Qui a poussé Trump à suspendre les rafles ? Et est-ce sincère ?
Les revirements spectaculaires du président Trump sur les rafles anti-immigration ces derniers jours peuvent sembler déroutants, mais ils révèlent des réalités fondamentales. L'importance économique des travailleurs immigrés dans l'économie américaine est indéniable, tout comme la loyauté de Trump envers les grandes entreprises qui les emploient. Pourtant, ces travailleurs ne sont pas simplement des victimes exploitées : ils ont du pouvoir et apprennent à s'en servir pour défendre leurs droits et leurs communautés. Leurs actions constituent une histoire méconnue mais bien réelle.
Selon le Département américain de l'Agriculture, 40 à 50 % des deux millions de travailleurs agricoles aux États-Unis n'ont pas d'autorisation de travail officielle. Cette situation est devenue criante pendant la pandémie, lorsque Trump a qualifié ces travailleurs d'« essentiels » - non par compliment, mais pour justifier le maintien de leur activité malgré les risques sanitaires. Beaucoup sont tombés malades ou sont morts, tandis que les profits des exploitants agricoles augmentaient.
En Californie, les 55 000 travailleurs de la fraise ont généré 2,7 milliards de dollars de revenus l'an dernier. Selon Jamshid Damooei de l'Université California Lutheran, 80 % de ces travailleurs dans la région de Santa Maria sont sans papiers. « Sans eux, il n'y a pas d'agriculture », affirme-t-il, tout en soulignant que leur salaire médian (13 000 $) est deux fois moins élevé que celui des travailleurs nés aux États-Unis.
Les travailleurs ont tenté de s'organiser pour obtenir de meilleurs salaires, mais les récentes rafles de l'ICE ont compromis ces efforts. À Oxnard, des agents ont arrêté des travailleurs dans les champs, poussant certains à « s'auto-déporter » par peur.

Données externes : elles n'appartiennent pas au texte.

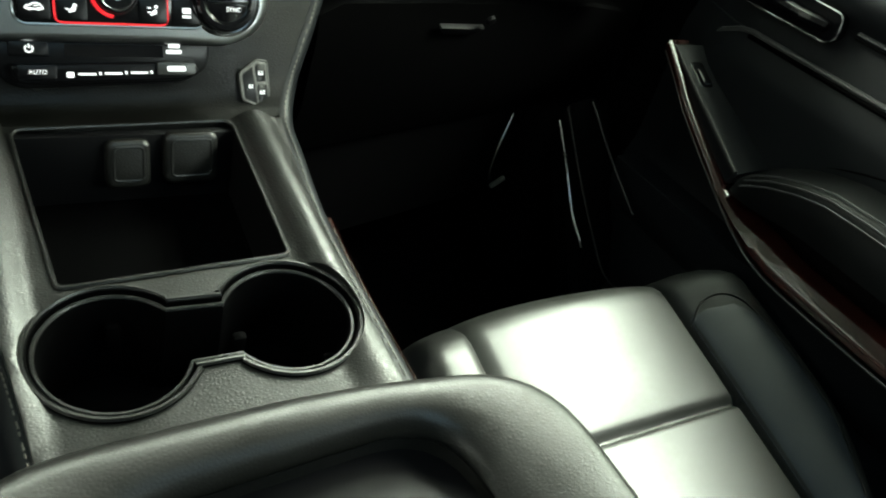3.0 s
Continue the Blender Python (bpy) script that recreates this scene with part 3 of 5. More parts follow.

Malgré cela, beaucoup continuent de travailler, comme Emma, une cueilleuse d'oranges : « La peur est grande, mais le besoin est plus grand encore ».
Face à cette situation, des organisations communautaires forment les familles immigrées à leurs droits. Elles distribuent des « cartes rouges » avec des conseils juridiques et enseignent qu'on n'est pas obligé d'ouvrir sa porte sans mandat judiciaire. Ces formations, organisées à travers le pays, rendent les rafles plus difficiles à mener.
Parallèlement, le programme de visas H-2A permet aux employeurs de recruter des travailleurs temporaires, souvent au détriment des travailleurs locaux. L'an dernier, 384 000 certifications H-2A ont été délivrées, contre 48 000 il y a 20 ans. Ces travailleurs temporaires, majoritairement mexicains, sont liés à un seul employeur et peuvent être renvoyés pour avoir protesté.
Des propositions législatives, comme le Registry Bill, visent à légaliser les sans-papiers établis aux États-Unis. Mais au-delà de la question des rafles, le mouvement pour les droits des immigrés réclame aussi la sécurité économique et des salaires décents pour ces travailleurs essentiels à l'économie américaine.